>> start Provided material

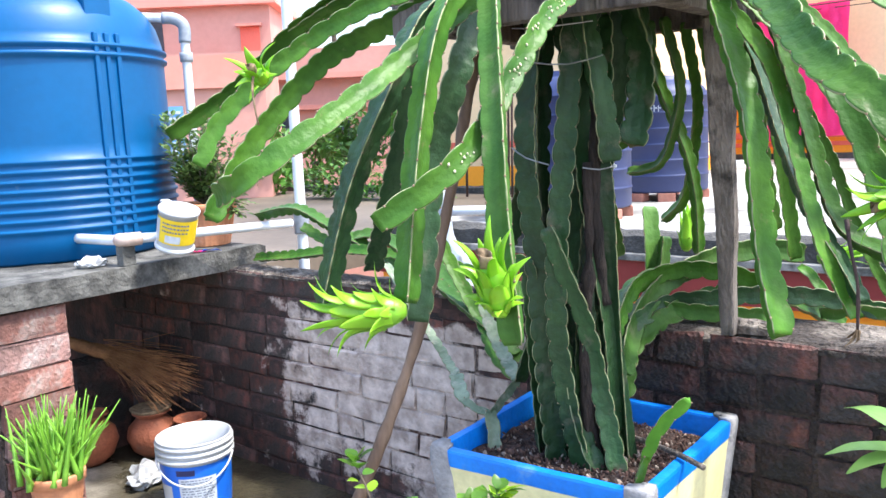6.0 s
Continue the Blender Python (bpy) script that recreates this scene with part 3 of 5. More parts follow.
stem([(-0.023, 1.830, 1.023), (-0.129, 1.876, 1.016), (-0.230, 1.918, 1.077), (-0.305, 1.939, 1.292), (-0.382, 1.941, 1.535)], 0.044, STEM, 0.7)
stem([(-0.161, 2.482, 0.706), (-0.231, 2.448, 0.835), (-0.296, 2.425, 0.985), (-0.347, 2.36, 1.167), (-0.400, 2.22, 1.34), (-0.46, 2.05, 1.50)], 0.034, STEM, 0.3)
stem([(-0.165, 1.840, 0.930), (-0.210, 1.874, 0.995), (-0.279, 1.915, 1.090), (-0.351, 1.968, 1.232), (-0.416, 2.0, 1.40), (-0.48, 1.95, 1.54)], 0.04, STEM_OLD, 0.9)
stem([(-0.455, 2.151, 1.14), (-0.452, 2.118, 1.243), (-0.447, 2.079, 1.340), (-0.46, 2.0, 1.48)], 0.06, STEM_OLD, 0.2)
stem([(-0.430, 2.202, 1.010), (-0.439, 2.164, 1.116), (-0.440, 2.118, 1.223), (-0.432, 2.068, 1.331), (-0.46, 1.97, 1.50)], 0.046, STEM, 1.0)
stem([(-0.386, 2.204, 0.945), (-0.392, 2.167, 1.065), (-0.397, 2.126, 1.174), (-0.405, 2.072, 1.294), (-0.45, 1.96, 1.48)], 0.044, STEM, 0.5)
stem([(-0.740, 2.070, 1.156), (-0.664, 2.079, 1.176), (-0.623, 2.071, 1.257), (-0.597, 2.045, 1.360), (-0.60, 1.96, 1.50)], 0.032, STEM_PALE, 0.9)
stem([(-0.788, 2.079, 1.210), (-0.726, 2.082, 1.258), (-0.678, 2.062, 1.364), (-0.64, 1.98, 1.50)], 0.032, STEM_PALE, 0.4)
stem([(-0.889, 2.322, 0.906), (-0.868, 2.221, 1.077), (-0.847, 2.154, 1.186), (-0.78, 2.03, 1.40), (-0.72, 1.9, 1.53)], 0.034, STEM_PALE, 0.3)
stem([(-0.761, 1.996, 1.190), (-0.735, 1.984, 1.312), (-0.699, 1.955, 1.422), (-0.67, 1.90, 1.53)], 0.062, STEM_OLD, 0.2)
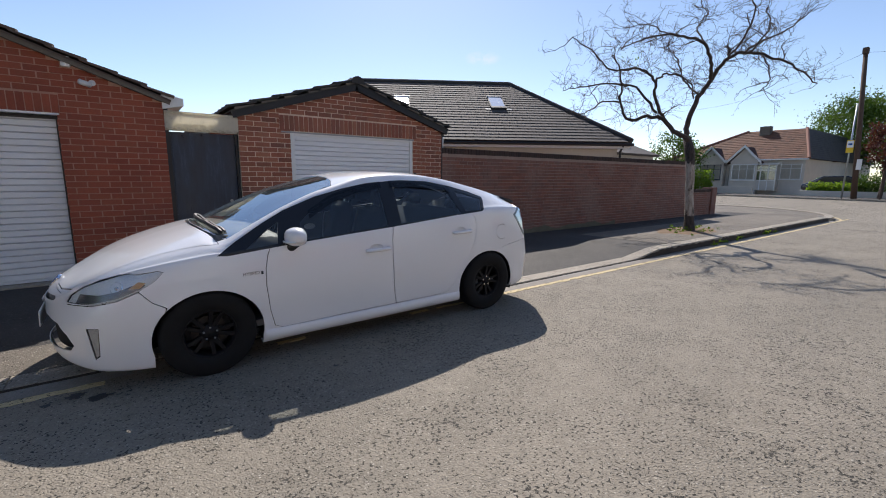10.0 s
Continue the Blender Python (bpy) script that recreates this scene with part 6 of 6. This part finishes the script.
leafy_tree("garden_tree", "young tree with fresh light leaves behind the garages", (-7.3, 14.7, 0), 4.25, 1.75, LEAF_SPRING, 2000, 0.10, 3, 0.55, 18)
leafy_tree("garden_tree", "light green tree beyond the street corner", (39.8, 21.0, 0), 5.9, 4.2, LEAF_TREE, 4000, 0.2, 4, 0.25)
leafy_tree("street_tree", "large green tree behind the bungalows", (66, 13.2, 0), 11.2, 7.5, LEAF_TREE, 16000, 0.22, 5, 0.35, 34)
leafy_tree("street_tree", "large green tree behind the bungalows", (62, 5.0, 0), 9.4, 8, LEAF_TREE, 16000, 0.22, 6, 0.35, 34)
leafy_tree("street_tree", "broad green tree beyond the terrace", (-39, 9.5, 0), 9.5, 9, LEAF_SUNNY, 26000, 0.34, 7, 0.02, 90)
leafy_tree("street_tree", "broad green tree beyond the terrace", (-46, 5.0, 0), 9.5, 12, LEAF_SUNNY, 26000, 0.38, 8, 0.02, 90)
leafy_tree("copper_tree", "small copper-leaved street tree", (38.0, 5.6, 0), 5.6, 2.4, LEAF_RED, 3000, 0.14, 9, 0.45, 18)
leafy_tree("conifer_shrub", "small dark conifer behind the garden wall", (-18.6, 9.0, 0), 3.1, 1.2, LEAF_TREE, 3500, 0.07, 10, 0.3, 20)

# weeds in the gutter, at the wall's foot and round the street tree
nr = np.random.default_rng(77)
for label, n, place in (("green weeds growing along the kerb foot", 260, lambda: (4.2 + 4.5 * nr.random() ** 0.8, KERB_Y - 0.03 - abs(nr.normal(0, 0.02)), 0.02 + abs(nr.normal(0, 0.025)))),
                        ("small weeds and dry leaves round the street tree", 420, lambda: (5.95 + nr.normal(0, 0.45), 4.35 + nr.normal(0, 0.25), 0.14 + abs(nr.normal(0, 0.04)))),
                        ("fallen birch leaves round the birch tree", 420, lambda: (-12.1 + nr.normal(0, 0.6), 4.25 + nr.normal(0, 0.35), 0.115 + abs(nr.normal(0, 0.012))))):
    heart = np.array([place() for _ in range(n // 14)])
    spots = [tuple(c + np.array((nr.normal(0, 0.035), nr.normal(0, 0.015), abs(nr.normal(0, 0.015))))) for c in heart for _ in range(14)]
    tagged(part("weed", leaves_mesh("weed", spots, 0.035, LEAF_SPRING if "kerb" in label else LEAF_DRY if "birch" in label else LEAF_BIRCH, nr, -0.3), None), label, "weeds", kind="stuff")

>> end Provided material
>> start Provided material

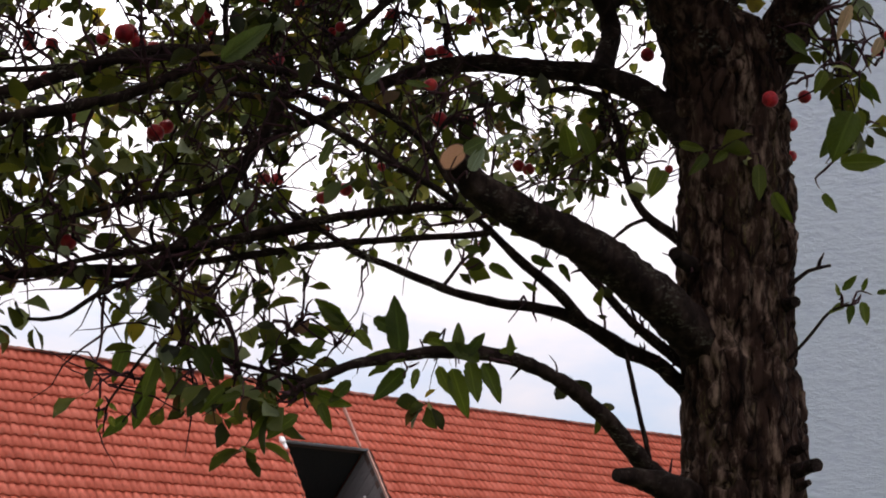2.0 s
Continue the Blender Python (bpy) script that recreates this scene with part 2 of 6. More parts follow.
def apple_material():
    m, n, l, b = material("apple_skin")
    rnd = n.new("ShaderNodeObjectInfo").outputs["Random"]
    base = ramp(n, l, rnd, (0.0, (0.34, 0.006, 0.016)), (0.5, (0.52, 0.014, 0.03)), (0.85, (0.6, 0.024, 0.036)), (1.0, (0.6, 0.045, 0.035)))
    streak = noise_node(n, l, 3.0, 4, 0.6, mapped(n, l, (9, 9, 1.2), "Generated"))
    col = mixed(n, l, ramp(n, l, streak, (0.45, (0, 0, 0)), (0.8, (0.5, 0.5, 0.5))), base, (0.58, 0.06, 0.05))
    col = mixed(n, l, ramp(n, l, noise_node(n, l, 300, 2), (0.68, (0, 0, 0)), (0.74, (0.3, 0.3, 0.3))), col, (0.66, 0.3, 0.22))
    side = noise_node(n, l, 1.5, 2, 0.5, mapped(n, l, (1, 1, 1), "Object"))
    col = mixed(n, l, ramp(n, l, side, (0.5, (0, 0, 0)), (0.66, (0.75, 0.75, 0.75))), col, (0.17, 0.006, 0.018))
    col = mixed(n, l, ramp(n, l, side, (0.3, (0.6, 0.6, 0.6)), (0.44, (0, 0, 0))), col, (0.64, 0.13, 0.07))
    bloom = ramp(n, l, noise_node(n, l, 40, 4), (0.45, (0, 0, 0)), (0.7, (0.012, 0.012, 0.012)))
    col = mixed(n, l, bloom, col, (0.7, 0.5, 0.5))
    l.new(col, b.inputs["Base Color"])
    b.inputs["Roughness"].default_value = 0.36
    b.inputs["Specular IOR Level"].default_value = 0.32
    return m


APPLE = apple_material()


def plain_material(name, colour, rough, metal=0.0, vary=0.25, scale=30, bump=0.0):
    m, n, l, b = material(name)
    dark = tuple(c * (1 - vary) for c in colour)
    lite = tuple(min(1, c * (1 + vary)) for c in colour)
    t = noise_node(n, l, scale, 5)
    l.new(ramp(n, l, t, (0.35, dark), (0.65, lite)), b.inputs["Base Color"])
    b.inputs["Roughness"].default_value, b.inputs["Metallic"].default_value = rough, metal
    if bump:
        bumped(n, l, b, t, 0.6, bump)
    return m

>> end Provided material

◆ **The request**
Report how many lines in this data include the string "that", and nothing else.

◆ **Reply to the exercise**
3